Problem details -
Output the material exactly, but drop every image it holds.

============================================================

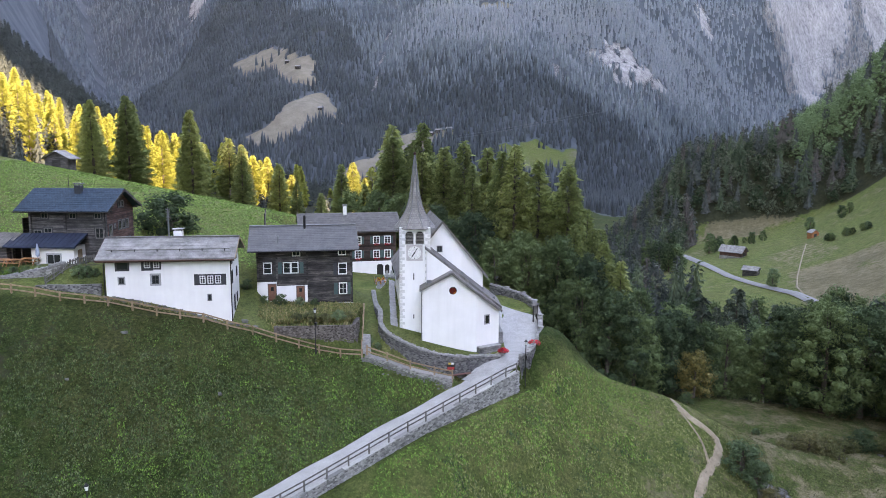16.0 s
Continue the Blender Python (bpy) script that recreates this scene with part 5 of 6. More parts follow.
# loose kerb of field stones below the fence
kb = bmesh.new()
kr = random.Random(91)
for i in range(280):
    f = kr.random()
    x, y = -7.6 + 9.4 * f + kr.gauss(0, 0.15), 71.0 + 1.75 * f - abs(kr.gauss(0, 0.3))
    k = kr.uniform(0.08, 0.22) * (1.7 if f < 0.12 else 1.0)
    rough_stone(kb, (x, y, ground_z(x, y) + 0.04), (k, k * 0.85, k * 0.6), kr)
tagged(mesh_object("kerb_stones", kb, M_STONE_ROUGH), "loose grey field stones heaped along the fence", "stones", kind="stuff")


def rail_fence(name, pts, label, post_m, rail_m, height, post, rail, levels, spacing=None, group=""):
    """Posts at the given places, with rails between them at the given heights."""
    f = thing(name, Matrix.Identity(4), label, "fence")
    for x, y, z in pts:
        bm = bmesh.new()
        box(bm, x - post / 2, y - post / 2, z - 0.5, x + post / 2, y + post / 2, z + height)
        solid(bm, [(x - post / 2, y - post / 2, z + height), (x + post / 2, y - post / 2, z + height), (x + post / 2, y + post / 2, z + height), (x - post / 2, y + post / 2, z + height)],
              [(x - post / 4, y - post / 4, z + height + 0.03), (x + post / 4, y - post / 4, z + height + 0.03), (x + post / 4, y + post / 4, z + height + 0.03), (x - post / 4, y + post / 4, z + height + 0.03)])
        part("post", bm, post_m, f)
    for a, b in zip(pts, pts[1:]):
        d = Vector(b) - Vector(a)
        s = Vector((d.y, -d.x, 0)).normalized() * (post / 2 + rail[0] / 2)
        for z in levels:
            bm = bmesh.new()
            beam(bm, Vector(a) + s + Vector((0, 0, z)) - d * 0.02, Vector(b) + s + Vector((0, 0, z)) + d * 0.02, *rail)
            part("rail", bm, rail_m, f)
    return f


posts = [on_road(-2.38 * i, 0.2) for i in range(1, 25)]
posts = [on_road(0.0, 0.2)] + posts
posts = [on_road(1.6, 0.35)] + posts
rail_fence("lane_railing", posts, "weathered grey post-and-rail railing along the lane", M_WOOD_GREY, M_WOOD_GREY, 1.12, 0.13, (0.06, 0.12), (1.0, 0.55))
meadow = [(-8.1, 71.25), (-10.3, 70.3), (-12.4, 69.3), (-14.45, 68.5), (-16.75, 67.7), (-19.1, 66.85), (-21.4, 65.6), (-23.6, 64.55), (-25.7, 63.5), (-27.8, 62.5), (-30.2, 61.8), (-32.5, 61.0), (-34.8, 60.3),
          (-37.1, 59.5), (-39.6, 58.9), (-42.1, 58.4), (-44.6, 57.8), (-47.1, 57.2), (-49.6, 56.6)]
rail_fence("meadow_fence", [(x, y, ground_z(x, y) - 0.05) for x, y in meadow], "pale new wooden post-and-rail fence above the meadow", M_FENCE, M_FENCE, 1.05, 0.15, (0.06, 0.14), (0.92, 0.42))
low = [(-7.55, 71.35, -0.95), (-5.35, 71.95, -1.75), (-2.8, 72.45, -2.65), (-0.1, 72.8, -3.2), (1.9, 73.1, -3.55)]
rail_fence("step_fence", low, "pale new wooden fence beside the lane's mouth", M_FENCE, M_FENCE, 1.05, 0.15, (0.06, 0.14), (0.92, 0.42))
rail_fence("garden_stair_railing", [(-8.5, 72.2, -0.6), (-9.2, 74.4, 0.4), (-10.0, 76.8, 1.2), (-10.9, 79.4, 1.9)], "single pale wooden stair railing", M_FENCE, M_FENCE, 1.0, 0.12, (0.08, 0.1), (0.95,))
upper = [(-28.6, 89.0), (-30.6, 92.2), (-32.6, 95.6), (-34.6, 99.2), (-36.6, 103.0), (-38.6, 107.0)]
rail_fence("upper_fence", [(x, y, ground_z(x, y)) for x, y in upper], "dark weathered post-and-rail fence on the upper meadow", M_LOG_DARK, M_LOG_DARK, 1.1, 0.16, (0.07, 0.14), (0.95, 0.55))
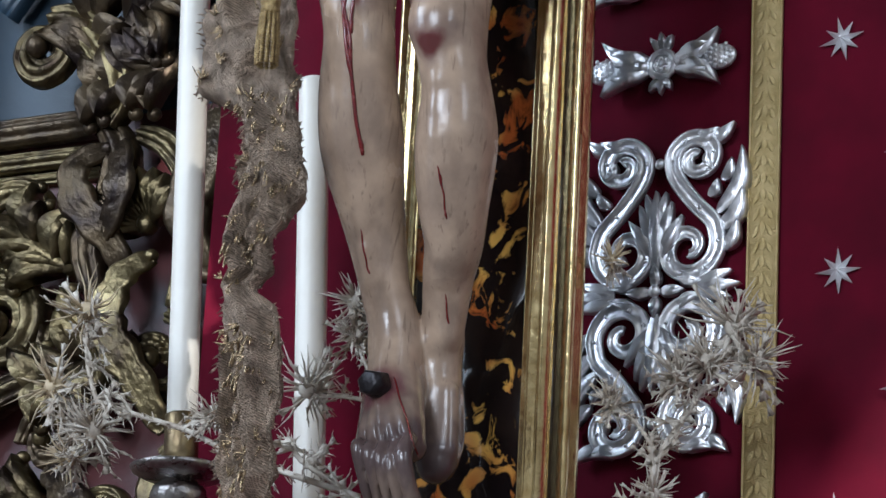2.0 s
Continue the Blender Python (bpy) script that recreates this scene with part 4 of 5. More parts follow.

============================================================

Problem solution -
16.0 s
Continue the Blender Python (bpy) script that recreates this scene with part 5 of 6. More parts follow.
# loose kerb of field stones below the fence
kb = bmesh.new()
kr = random.Random(91)
for i in range(280):
    f = kr.random()
    x, y = -7.6 + 9.4 * f + kr.gauss(0, 0.15), 71.0 + 1.75 * f - abs(kr.gauss(0, 0.3))
    k = kr.uniform(0.08, 0.22) * (1.7 if f < 0.12 else 1.0)
    rough_stone(kb, (x, y, ground_z(x, y) + 0.04), (k, k * 0.85, k * 0.6), kr)
tagged(mesh_object("kerb_stones", kb, M_STONE_ROUGH), "loose grey field stones heaped along the fence", "stones", kind="stuff")


def rail_fence(name, pts, label, post_m, rail_m, height, post, rail, levels, spacing=None, group=""):
    """Posts at the given places, with rails between them at the given heights."""
    f = thing(name, Matrix.Identity(4), label, "fence")
    for x, y, z in pts:
        bm = bmesh.new()
        box(bm, x - post / 2, y - post / 2, z - 0.5, x + post / 2, y + post / 2, z + height)
        solid(bm, [(x - post / 2, y - post / 2, z + height), (x + post / 2, y - post / 2, z + height), (x + post / 2, y + post / 2, z + height), (x - post / 2, y + post / 2, z + height)],
              [(x - post / 4, y - post / 4, z + height + 0.03), (x + post / 4, y - post / 4, z + height + 0.03), (x + post / 4, y + post / 4, z + height + 0.03), (x - post / 4, y + post / 4, z + height + 0.03)])
        part("post", bm, post_m, f)
    for a, b in zip(pts, pts[1:]):
        d = Vector(b) - Vector(a)
        s = Vector((d.y, -d.x, 0)).normalized() * (post / 2 + rail[0] / 2)
        for z in levels:
            bm = bmesh.new()
            beam(bm, Vector(a) + s + Vector((0, 0, z)) - d * 0.02, Vector(b) + s + Vector((0, 0, z)) + d * 0.02, *rail)
            part("rail", bm, rail_m, f)
    return f


posts = [on_road(-2.38 * i, 0.2) for i in range(1, 25)]
posts = [on_road(0.0, 0.2)] + posts
posts = [on_road(1.6, 0.35)] + posts
rail_fence("lane_railing", posts, "weathered grey post-and-rail railing along the lane", M_WOOD_GREY, M_WOOD_GREY, 1.12, 0.13, (0.06, 0.12), (1.0, 0.55))
meadow = [(-8.1, 71.25), (-10.3, 70.3), (-12.4, 69.3), (-14.45, 68.5), (-16.75, 67.7), (-19.1, 66.85), (-21.4, 65.6), (-23.6, 64.55), (-25.7, 63.5), (-27.8, 62.5), (-30.2, 61.8), (-32.5, 61.0), (-34.8, 60.3),
          (-37.1, 59.5), (-39.6, 58.9), (-42.1, 58.4), (-44.6, 57.8), (-47.1, 57.2), (-49.6, 56.6)]
rail_fence("meadow_fence", [(x, y, ground_z(x, y) - 0.05) for x, y in meadow], "pale new wooden post-and-rail fence above the meadow", M_FENCE, M_FENCE, 1.05, 0.15, (0.06, 0.14), (0.92, 0.42))
low = [(-7.55, 71.35, -0.95), (-5.35, 71.95, -1.75), (-2.8, 72.45, -2.65), (-0.1, 72.8, -3.2), (1.9, 73.1, -3.55)]
rail_fence("step_fence", low, "pale new wooden fence beside the lane's mouth", M_FENCE, M_FENCE, 1.05, 0.15, (0.06, 0.14), (0.92, 0.42))
rail_fence("garden_stair_railing", [(-8.5, 72.2, -0.6), (-9.2, 74.4, 0.4), (-10.0, 76.8, 1.2), (-10.9, 79.4, 1.9)], "single pale wooden stair railing", M_FENCE, M_FENCE, 1.0, 0.12, (0.08, 0.1), (0.95,))
upper = [(-28.6, 89.0), (-30.6, 92.2), (-32.6, 95.6), (-34.6, 99.2), (-36.6, 103.0), (-38.6, 107.0)]
rail_fence("upper_fence", [(x, y, ground_z(x, y)) for x, y in upper], "dark weathered post-and-rail fence on the upper meadow", M_LOG_DARK, M_LOG_DARK, 1.1, 0.16, (0.07, 0.14), (0.95, 0.55))
2.0 s
Continue the Blender Python (bpy) script that recreates this scene with part 4 of 5. More parts follow.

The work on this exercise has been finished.